**Directions for this task:** Leave out every picture, then transcribe the rest of the listing exactly.

**Material:**
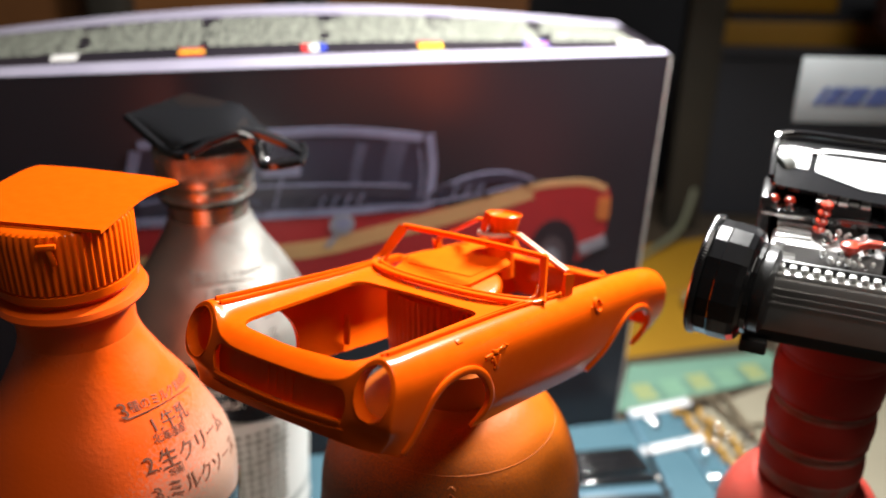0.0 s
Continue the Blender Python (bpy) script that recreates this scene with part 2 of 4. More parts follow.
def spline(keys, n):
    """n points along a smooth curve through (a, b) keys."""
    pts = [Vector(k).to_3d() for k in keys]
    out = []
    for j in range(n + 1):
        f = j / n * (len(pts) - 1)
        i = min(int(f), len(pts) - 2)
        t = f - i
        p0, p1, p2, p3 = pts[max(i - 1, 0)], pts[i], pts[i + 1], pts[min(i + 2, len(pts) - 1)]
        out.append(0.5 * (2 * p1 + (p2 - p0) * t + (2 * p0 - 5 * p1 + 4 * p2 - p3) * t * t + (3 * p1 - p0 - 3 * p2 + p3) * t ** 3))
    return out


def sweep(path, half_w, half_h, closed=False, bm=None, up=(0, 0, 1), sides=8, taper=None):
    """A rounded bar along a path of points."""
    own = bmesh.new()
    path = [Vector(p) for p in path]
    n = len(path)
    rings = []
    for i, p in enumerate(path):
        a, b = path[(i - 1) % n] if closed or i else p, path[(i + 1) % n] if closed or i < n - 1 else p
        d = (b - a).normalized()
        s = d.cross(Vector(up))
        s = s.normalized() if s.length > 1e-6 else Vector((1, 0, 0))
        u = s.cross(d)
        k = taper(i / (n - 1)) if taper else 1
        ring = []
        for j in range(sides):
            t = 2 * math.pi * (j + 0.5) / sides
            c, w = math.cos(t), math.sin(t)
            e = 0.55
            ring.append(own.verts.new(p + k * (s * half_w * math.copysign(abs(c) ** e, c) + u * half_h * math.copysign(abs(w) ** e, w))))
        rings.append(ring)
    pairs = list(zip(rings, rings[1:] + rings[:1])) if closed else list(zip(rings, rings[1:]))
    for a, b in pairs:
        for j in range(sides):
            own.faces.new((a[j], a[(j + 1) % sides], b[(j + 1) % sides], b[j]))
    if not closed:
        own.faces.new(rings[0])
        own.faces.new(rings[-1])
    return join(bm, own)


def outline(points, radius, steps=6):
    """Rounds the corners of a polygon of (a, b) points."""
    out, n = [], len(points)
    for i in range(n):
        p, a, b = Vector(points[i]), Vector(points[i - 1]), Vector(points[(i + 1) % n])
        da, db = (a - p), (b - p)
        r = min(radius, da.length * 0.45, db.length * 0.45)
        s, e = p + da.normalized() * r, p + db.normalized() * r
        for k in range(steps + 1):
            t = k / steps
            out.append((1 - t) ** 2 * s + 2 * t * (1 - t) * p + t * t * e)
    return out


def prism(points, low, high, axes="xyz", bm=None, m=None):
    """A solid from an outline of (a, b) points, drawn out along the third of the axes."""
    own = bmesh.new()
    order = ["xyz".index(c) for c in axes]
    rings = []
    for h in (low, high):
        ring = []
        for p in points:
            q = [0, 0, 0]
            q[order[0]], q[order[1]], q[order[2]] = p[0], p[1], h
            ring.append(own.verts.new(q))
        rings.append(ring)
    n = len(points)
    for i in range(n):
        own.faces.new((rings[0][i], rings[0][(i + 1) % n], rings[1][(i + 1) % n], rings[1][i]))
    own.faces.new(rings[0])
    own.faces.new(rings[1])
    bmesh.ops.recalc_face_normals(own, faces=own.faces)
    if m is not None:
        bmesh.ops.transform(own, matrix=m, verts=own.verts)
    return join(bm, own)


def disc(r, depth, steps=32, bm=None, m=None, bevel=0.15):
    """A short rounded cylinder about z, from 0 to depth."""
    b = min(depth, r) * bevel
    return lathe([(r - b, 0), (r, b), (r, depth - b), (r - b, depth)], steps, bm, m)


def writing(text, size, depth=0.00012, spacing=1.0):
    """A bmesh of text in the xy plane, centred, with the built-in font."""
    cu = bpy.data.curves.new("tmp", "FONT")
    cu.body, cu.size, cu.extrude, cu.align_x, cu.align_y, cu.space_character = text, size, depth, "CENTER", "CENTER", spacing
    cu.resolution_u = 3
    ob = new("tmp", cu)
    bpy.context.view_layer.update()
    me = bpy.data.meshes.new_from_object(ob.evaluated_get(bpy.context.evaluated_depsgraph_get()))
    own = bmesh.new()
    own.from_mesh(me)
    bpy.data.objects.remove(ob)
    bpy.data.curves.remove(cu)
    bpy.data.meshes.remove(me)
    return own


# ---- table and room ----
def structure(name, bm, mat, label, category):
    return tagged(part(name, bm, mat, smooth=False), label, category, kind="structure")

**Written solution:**
0.0 s
Continue the Blender Python (bpy) script that recreates this scene with part 2 of 4. More parts follow.
def spline(keys, n):
    """n points along a smooth curve through (a, b) keys."""
    pts = [Vector(k).to_3d() for k in keys]
    out = []
    for j in range(n + 1):
        f = j / n * (len(pts) - 1)
        i = min(int(f), len(pts) - 2)
        t = f - i
        p0, p1, p2, p3 = pts[max(i - 1, 0)], pts[i], pts[i + 1], pts[min(i + 2, len(pts) - 1)]
        out.append(0.5 * (2 * p1 + (p2 - p0) * t + (2 * p0 - 5 * p1 + 4 * p2 - p3) * t * t + (3 * p1 - p0 - 3 * p2 + p3) * t ** 3))
    return out


def sweep(path, half_w, half_h, closed=False, bm=None, up=(0, 0, 1), sides=8, taper=None):
    """A rounded bar along a path of points."""
    own = bmesh.new()
    path = [Vector(p) for p in path]
    n = len(path)
    rings = []
    for i, p in enumerate(path):
        a, b = path[(i - 1) % n] if closed or i else p, path[(i + 1) % n] if closed or i < n - 1 else p
        d = (b - a).normalized()
        s = d.cross(Vector(up))
        s = s.normalized() if s.length > 1e-6 else Vector((1, 0, 0))
        u = s.cross(d)
        k = taper(i / (n - 1)) if taper else 1
        ring = []
        for j in range(sides):
            t = 2 * math.pi * (j + 0.5) / sides
            c, w = math.cos(t), math.sin(t)
            e = 0.55
            ring.append(own.verts.new(p + k * (s * half_w * math.copysign(abs(c) ** e, c) + u * half_h * math.copysign(abs(w) ** e, w))))
        rings.append(ring)
    pairs = list(zip(rings, rings[1:] + rings[:1])) if closed else list(zip(rings, rings[1:]))
    for a, b in pairs:
        for j in range(sides):
            own.faces.new((a[j], a[(j + 1) % sides], b[(j + 1) % sides], b[j]))
    if not closed:
        own.faces.new(rings[0])
        own.faces.new(rings[-1])
    return join(bm, own)


def outline(points, radius, steps=6):
    """Rounds the corners of a polygon of (a, b) points."""
    out, n = [], len(points)
    for i in range(n):
        p, a, b = Vector(points[i]), Vector(points[i - 1]), Vector(points[(i + 1) % n])
        da, db = (a - p), (b - p)
        r = min(radius, da.length * 0.45, db.length * 0.45)
        s, e = p + da.normalized() * r, p + db.normalized() * r
        for k in range(steps + 1):
            t = k / steps
            out.append((1 - t) ** 2 * s + 2 * t * (1 - t) * p + t * t * e)
    return out


def prism(points, low, high, axes="xyz", bm=None, m=None):
    """A solid from an outline of (a, b) points, drawn out along the third of the axes."""
    own = bmesh.new()
    order = ["xyz".index(c) for c in axes]
    rings = []
    for h in (low, high):
        ring = []
        for p in points:
            q = [0, 0, 0]
            q[order[0]], q[order[1]], q[order[2]] = p[0], p[1], h
            ring.append(own.verts.new(q))
        rings.append(ring)
    n = len(points)
    for i in range(n):
        own.faces.new((rings[0][i], rings[0][(i + 1) % n], rings[1][(i + 1) % n], rings[1][i]))
    own.faces.new(rings[0])
    own.faces.new(rings[1])
    bmesh.ops.recalc_face_normals(own, faces=own.faces)
    if m is not None:
        bmesh.ops.transform(own, matrix=m, verts=own.verts)
    return join(bm, own)


def disc(r, depth, steps=32, bm=None, m=None, bevel=0.15):
    """A short rounded cylinder about z, from 0 to depth."""
    b = min(depth, r) * bevel
    return lathe([(r - b, 0), (r, b), (r, depth - b), (r - b, depth)], steps, bm, m)


def writing(text, size, depth=0.00012, spacing=1.0):
    """A bmesh of text in the xy plane, centred, with the built-in font."""
    cu = bpy.data.curves.new("tmp", "FONT")
    cu.body, cu.size, cu.extrude, cu.align_x, cu.align_y, cu.space_character = text, size, depth, "CENTER", "CENTER", spacing
    cu.resolution_u = 3
    ob = new("tmp", cu)
    bpy.context.view_layer.update()
    me = bpy.data.meshes.new_from_object(ob.evaluated_get(bpy.context.evaluated_depsgraph_get()))
    own = bmesh.new()
    own.from_mesh(me)
    bpy.data.objects.remove(ob)
    bpy.data.curves.remove(cu)
    bpy.data.meshes.remove(me)
    return own


# ---- table and room ----
def structure(name, bm, mat, label, category):
    return tagged(part(name, bm, mat, smooth=False), label, category, kind="structure")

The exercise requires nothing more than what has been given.